Total monthly value of this deal
Reference only — for your records
Monthly MRR added
$0
One-time fees
$0
Support FAQ — answer these yourself, escalate everything else
These are the 12 questions customers will ask most in their first 30 days. Know these answers cold. For anything not on this list — especially anything that sounds broken or technical — log a ticket and tell the customer you'll have an answer within [X hours]. Never troubleshoot live.
How do I add a new contact to the CRM?
How do I send an email campaign to my customers?
How do I schedule a social media post?
JOSH isn't answering calls — what do I do?
Can I change what JOSH says when it answers?
How do I update my website?
I want to upgrade (or downgrade) my plan — how does that work?
Where do I see leads that came in through my website or JOSH?
Can I have multiple users on my account?
How do I import my existing contacts from Mailchimp / a spreadsheet?
My emails are going to spam — what do I do?
Can I cancel? What's the process?
The escalation rule — say this every time
This phrase protects you from guessing, protects the customer from bad info, and protects the tech team from cleaning up wrong answers. Use it freely — customers respect honesty more than a confident wrong answer.
When to bring in the founder
This is a company rule, not a suggestion — read it, know it, follow it.
The rule: Any conversation about a standard plan, price, feature, or support question is yours to handle. If the words white label, reseller, agency, enterprise, custom, or integration come up — that's the founder's conversation. Escalate immediately. We can't build this company if the founder is in every $49/month conversation.
Signals that tell you to escalate
They mention an agency, franchise, or multi-location business
Volume, billing complexity, and support structure are all different. This isn't a base subscription conversation.
"For an organization your size, I want to make sure we set this up right — let me get our founder involved in this conversation."
They ask about white labeling or putting their brand on the platform
White label is a partnership conversation with legal, pricing, and technical implications — not a plan upgrade.
"That's something we absolutely do — let me bring in the right person to walk you through how that works."
They want to resell or bundle our products with their own offering
Reseller relationships require custom pricing, margin agreements, and support tier decisions only the founder can authorize.
"That sounds like a great fit for our partner program — let me connect you directly with our founder to explore what that looks like."

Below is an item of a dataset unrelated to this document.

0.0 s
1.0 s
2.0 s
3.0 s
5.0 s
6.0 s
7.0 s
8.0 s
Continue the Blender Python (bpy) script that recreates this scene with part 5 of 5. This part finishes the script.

They ask for something custom — a feature, integration, or workflow that doesn't exist yet
Never promise custom development. Never say yes. Never say no. Only the founder can scope and price custom work.
"That's a custom build — let me get our technical lead to scope what that would look like and what it would cost."
The deal size feels significantly larger than a standard subscription
Trust your gut. If you're thinking "this feels bigger than normal," it probably is. Escalate rather than underprice a large opportunity.
"This sounds like something I want to make sure we handle exactly right — can I bring our founder into our next conversation?"
Remember: Escalating these conversations isn't a sign that you couldn't handle it — it's the sign of a professional who knows what requires the right person in the room. Customers respect it. It protects the deal. And it keeps the founder where they belong: building the product, not negotiating $49/month plans.